* **Input rows**

################

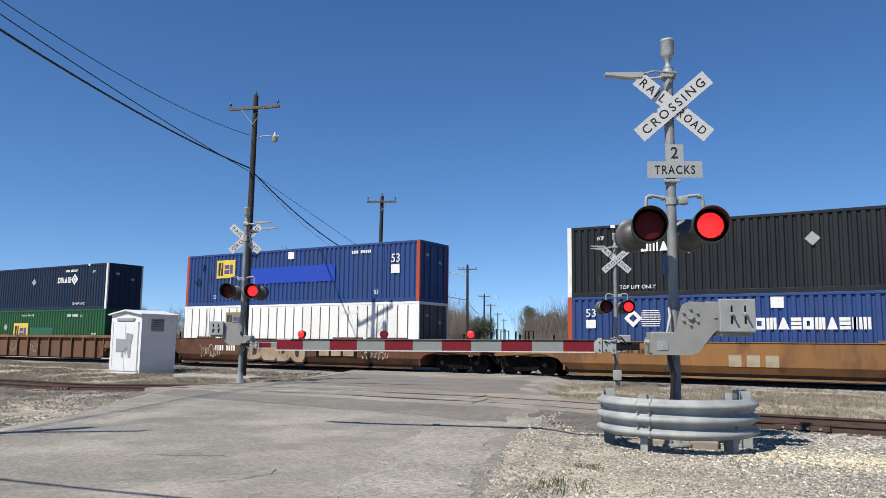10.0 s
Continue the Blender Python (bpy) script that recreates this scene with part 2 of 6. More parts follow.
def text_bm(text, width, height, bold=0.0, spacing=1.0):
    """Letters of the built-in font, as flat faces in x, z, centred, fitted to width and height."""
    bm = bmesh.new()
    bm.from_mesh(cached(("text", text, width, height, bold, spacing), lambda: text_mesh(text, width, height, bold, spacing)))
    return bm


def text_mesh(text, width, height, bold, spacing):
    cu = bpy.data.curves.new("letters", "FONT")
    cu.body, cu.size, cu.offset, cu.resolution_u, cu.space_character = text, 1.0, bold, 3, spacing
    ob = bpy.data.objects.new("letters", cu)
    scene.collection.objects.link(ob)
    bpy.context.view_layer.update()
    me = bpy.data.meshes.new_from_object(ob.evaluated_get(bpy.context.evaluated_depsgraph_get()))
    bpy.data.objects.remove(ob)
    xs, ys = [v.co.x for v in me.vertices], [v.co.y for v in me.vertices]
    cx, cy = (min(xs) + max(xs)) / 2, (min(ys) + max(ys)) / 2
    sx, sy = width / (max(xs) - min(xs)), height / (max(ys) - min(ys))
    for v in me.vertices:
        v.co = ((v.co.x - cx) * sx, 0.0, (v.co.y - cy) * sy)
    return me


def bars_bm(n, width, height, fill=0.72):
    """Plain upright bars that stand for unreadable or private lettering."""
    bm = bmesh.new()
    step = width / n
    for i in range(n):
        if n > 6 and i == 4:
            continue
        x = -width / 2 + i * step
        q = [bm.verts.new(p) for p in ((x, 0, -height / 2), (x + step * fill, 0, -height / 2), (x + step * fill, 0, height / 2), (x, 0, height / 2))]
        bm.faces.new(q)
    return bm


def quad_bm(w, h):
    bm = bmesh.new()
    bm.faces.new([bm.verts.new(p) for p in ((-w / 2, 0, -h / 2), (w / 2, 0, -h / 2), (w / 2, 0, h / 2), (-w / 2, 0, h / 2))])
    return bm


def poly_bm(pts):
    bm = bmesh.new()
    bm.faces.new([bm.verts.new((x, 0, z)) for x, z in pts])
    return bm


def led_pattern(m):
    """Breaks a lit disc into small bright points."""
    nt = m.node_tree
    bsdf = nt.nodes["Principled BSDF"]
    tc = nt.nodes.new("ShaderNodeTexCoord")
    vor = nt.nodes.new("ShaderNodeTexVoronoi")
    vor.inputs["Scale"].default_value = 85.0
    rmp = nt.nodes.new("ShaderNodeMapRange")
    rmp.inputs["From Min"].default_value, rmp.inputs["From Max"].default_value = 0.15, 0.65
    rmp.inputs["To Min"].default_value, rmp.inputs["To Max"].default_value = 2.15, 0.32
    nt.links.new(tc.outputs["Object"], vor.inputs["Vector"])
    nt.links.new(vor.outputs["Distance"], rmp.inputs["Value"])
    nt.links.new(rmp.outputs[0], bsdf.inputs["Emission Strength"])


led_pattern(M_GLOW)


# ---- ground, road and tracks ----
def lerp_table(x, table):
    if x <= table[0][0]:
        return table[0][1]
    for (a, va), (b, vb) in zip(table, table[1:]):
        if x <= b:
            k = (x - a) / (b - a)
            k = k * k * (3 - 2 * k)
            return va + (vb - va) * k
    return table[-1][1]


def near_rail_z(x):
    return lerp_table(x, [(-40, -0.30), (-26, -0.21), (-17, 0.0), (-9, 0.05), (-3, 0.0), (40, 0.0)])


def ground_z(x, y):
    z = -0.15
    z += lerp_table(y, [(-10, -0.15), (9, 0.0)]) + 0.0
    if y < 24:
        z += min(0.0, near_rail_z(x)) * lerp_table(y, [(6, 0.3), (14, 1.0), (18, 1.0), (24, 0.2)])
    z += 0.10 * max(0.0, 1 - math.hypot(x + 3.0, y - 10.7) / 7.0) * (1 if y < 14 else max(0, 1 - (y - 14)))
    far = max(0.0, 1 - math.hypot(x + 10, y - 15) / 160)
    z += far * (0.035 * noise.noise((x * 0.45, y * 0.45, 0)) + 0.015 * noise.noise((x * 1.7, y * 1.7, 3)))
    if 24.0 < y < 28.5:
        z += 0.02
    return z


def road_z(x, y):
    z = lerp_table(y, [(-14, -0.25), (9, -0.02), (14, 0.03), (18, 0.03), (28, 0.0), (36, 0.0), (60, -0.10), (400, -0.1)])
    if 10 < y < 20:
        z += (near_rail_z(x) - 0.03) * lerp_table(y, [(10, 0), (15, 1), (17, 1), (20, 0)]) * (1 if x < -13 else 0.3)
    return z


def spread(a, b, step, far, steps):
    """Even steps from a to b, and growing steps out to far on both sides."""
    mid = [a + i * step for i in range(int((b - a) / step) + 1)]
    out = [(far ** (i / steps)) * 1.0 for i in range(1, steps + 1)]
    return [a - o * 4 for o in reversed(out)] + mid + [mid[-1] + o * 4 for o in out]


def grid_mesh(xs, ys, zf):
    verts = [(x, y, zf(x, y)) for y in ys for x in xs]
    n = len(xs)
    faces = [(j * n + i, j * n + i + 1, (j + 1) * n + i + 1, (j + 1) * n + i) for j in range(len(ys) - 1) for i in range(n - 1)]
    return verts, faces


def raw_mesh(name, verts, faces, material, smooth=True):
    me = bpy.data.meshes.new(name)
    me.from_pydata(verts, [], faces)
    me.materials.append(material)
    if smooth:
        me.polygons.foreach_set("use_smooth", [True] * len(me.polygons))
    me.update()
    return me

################

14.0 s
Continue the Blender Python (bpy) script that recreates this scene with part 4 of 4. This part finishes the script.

################

Work through the data and report how many of its lines hold the word "Python", giving only the figure.

2